LONGPORT — In a tiny borough with 880 year-round residents, high water usage has become a concern for city officials, who are looking for ways to conserve to reduce stress on an aging water system.
“We’re using more water, and we have an old, archaic system that’s going to eventually need replacement, particularly the wells, so we need to balance what we’re going to build versus what we’re going to use,” said Dick Carter, the borough’s municipal engineer.
Longport is hoping to stave off expensive infrastructure repairs, something that can be a particular burden to municipal water systems that lack the massive capital of big private systems such as New Jersey American Water.
Like many of the South Jersey shore towns, Longport operates its own water service through a dedicated water and sewer utility.
Carter said the overages in water usage during the summer strain the system, which leads to costly maintenance and repairs.
Longport has not considered privatizing its water system, he said.
“Privatization, in my experience, has been that the results are much more costly to the users,” Carter said. “We don’t have a problem maintaining our system. It runs very efficient.”
He said dedicated water utilities are not obligated to make money like corporations.
Mayor Nick Russo said customers pay $490 for the year for water and sewer, $180 of which is for water usage up to 75,000 gallons. There is a fee for users who go over their allotted 75,000 gallons.
The costs of capital projects affect rates for users whether through private or municipally owned systems, and some towns see that as a benefit of privatization.
Ocean City and the Strathmere section of Upper Township are the only communities on barrier islands in Atlantic and Cape May counties that use New Jersey American Water.
Joe Clark, Ocean City’s purchasing manager, said that an advantage of privatized water is that the private company is able to access a large amount of capital quickly.
As an example, he said that after Hurricane Sandy in October 2012, there were a lot of pipes that needed to be replaced or repaired due to settlement from flooding.
“The water company is able to facilitate those repairs and, in some cases, millions and millions of dollars have to be spent,” Clark said. “They’re able to move on it a lot faster than a municipal water utility.”
New Jersey American Water spokesman Richard Barnes said that in the past three years, the company spent $775 million on water system upgrades. The utility is regulated by the New Jersey Board of Public Utilities.
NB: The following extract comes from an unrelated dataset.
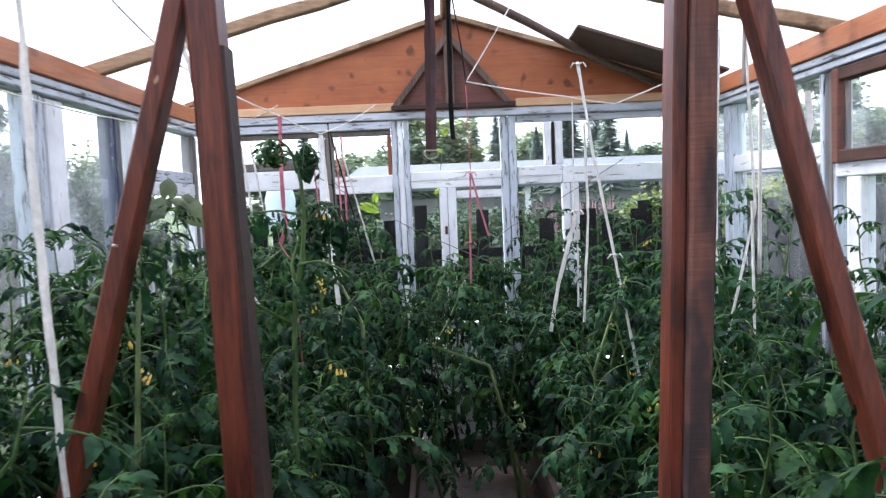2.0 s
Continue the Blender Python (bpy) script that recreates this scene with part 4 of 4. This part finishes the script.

“Our rates are set by the BPU, based on what we’ve invested in our water system. The investments that we make in water service undergo a monthslong, intensive review by the BPU as we request to recover those costs in rates,” Barnes said.
New Jersey American Water is in the midst of replacing 8,100 feet of aging water main in Ocean City from 12th to 15th streets. Residents there have a fixed service charge of $13.60 per month.
There is also a combined charge of $6.62 per 1,000 gallons of consumption and a Purchased Water Adjustment Clause charge.
In the Wildwoods, which have shared a single municipal water utility among the four towns since the early 1900s, rates are calculated quarterly and include a fixed service charge of $24.85 per quarter. There is a usage charge of $2.51 per 1,000 gallons up to 50,000 gallons. Higher usage triggers a rate of $3.46 per 1,000 gallons.
Funding for infrastructure projects must come out of the utility itself, which has the capacity to bond for projects, said Ed Cerrone, chief pumping station operator. He said those costs are reflected in the rate.
Carter hopes Longport can keep rates low by reducing water usage.
Conservation efforts expected to be in place this year include bumping up the amount of times per year the meter is read — currently just once a year — going to even/odd lawn-watering days and regulation of new landscaping.